Exercise prompt :: A precise retyping is required of every line from the one containing "5. More parts follow." down to the one containing "part = link", both included, and of no other line.

Working data ::
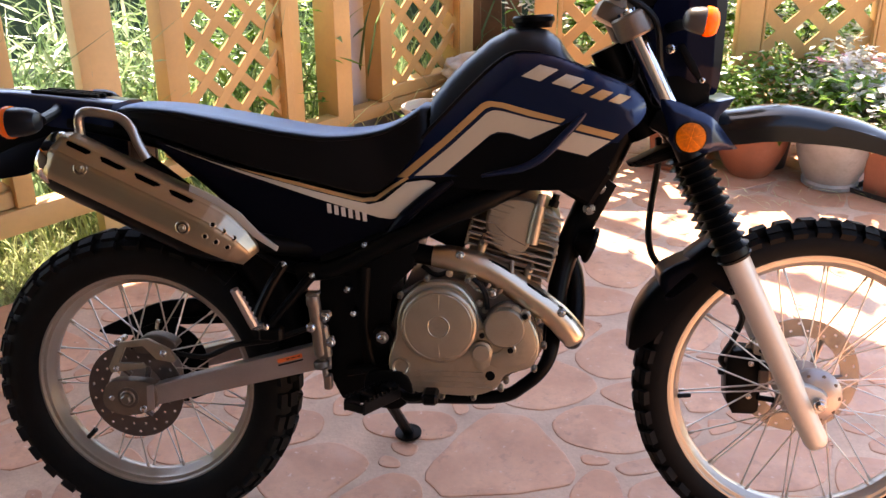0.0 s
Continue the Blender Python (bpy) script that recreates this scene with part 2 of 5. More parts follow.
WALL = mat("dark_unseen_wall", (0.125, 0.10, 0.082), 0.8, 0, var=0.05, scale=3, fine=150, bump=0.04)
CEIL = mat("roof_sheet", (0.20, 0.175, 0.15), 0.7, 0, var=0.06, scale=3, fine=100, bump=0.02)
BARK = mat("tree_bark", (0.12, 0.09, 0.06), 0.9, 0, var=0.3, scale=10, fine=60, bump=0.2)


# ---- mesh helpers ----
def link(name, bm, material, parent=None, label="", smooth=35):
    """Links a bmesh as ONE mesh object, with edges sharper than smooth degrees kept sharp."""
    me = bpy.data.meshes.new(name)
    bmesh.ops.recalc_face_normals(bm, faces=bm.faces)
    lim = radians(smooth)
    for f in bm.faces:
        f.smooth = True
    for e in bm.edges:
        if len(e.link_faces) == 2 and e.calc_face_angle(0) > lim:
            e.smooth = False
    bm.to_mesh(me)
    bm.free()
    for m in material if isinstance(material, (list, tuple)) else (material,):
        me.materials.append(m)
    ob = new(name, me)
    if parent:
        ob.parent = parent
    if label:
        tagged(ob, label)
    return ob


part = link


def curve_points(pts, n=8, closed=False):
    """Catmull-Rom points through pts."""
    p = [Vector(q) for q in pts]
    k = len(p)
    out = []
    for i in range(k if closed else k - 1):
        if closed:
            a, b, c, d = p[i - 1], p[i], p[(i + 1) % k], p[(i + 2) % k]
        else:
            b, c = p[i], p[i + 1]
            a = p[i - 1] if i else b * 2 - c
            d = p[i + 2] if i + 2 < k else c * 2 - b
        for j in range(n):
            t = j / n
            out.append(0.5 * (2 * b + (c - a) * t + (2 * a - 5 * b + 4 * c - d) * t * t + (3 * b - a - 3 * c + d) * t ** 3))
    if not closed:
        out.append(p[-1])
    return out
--
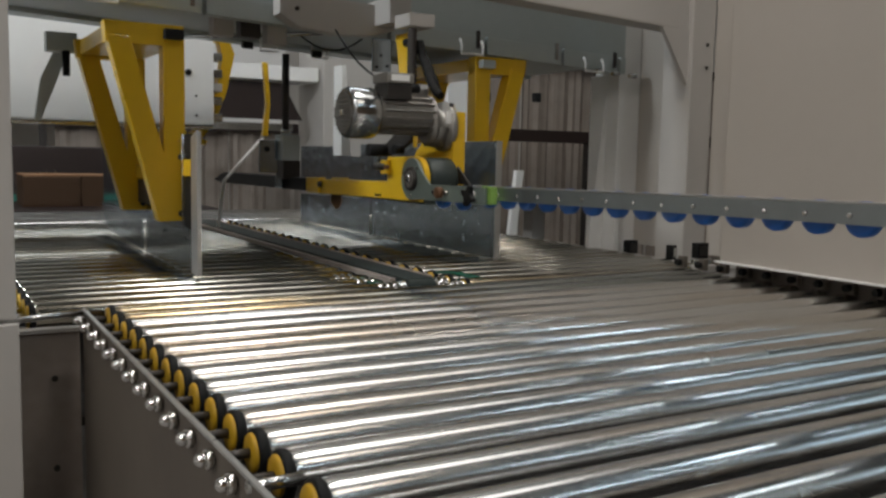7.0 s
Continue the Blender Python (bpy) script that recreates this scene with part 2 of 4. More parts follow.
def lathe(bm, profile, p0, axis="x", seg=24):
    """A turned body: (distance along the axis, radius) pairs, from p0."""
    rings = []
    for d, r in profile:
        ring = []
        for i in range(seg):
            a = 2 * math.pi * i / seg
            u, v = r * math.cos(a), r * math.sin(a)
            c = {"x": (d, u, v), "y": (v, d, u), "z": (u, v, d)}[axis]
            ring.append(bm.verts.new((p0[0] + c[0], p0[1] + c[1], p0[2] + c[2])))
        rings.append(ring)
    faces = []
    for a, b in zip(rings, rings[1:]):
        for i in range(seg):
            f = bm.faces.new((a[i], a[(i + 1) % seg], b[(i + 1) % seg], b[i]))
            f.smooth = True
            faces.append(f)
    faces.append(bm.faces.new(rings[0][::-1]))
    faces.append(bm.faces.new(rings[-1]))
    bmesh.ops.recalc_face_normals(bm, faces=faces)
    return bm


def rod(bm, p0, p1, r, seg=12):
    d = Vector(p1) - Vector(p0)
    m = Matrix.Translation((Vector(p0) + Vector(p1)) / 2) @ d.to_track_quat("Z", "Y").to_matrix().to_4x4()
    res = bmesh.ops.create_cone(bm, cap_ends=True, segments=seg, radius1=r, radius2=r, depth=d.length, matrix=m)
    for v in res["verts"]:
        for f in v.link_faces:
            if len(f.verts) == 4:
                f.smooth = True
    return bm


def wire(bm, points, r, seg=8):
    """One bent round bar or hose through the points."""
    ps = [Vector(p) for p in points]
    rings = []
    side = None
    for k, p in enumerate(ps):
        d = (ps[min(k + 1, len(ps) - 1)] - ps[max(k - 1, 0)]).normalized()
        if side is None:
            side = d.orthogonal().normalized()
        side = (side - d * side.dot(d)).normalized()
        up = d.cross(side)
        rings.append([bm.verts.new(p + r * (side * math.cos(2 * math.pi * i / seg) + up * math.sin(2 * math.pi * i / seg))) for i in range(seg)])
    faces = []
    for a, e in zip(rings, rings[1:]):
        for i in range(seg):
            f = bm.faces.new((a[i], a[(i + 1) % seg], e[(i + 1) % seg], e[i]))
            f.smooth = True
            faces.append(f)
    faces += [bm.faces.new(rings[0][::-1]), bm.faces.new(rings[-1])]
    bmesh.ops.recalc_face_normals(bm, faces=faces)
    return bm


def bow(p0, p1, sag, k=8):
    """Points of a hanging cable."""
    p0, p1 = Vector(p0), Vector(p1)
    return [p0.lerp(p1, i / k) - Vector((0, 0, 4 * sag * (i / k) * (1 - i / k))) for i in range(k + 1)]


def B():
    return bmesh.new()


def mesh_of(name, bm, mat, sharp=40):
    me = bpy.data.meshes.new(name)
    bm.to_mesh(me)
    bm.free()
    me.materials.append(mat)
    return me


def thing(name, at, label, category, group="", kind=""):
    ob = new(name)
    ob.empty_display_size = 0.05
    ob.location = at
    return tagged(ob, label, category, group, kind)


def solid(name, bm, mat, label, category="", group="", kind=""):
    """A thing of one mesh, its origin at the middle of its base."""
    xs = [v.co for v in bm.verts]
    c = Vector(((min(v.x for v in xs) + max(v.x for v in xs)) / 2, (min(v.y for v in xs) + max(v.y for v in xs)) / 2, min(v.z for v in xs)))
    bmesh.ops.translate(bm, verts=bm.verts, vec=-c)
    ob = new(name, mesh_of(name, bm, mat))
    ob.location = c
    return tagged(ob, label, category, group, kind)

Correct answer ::
Continue the Blender Python (bpy) script that recreates this scene with part 2 of 5. More parts follow.
WALL = mat("dark_unseen_wall", (0.125, 0.10, 0.082), 0.8, 0, var=0.05, scale=3, fine=150, bump=0.04)
CEIL = mat("roof_sheet", (0.20, 0.175, 0.15), 0.7, 0, var=0.06, scale=3, fine=100, bump=0.02)
BARK = mat("tree_bark", (0.12, 0.09, 0.06), 0.9, 0, var=0.3, scale=10, fine=60, bump=0.2)


# ---- mesh helpers ----
def link(name, bm, material, parent=None, label="", smooth=35):
    """Links a bmesh as ONE mesh object, with edges sharper than smooth degrees kept sharp."""
    me = bpy.data.meshes.new(name)
    bmesh.ops.recalc_face_normals(bm, faces=bm.faces)
    lim = radians(smooth)
    for f in bm.faces:
        f.smooth = True
    for e in bm.edges:
        if len(e.link_faces) == 2 and e.calc_face_angle(0) > lim:
            e.smooth = False
    bm.to_mesh(me)
    bm.free()
    for m in material if isinstance(material, (list, tuple)) else (material,):
        me.materials.append(m)
    ob = new(name, me)
    if parent:
        ob.parent = parent
    if label:
        tagged(ob, label)
    return ob


part = link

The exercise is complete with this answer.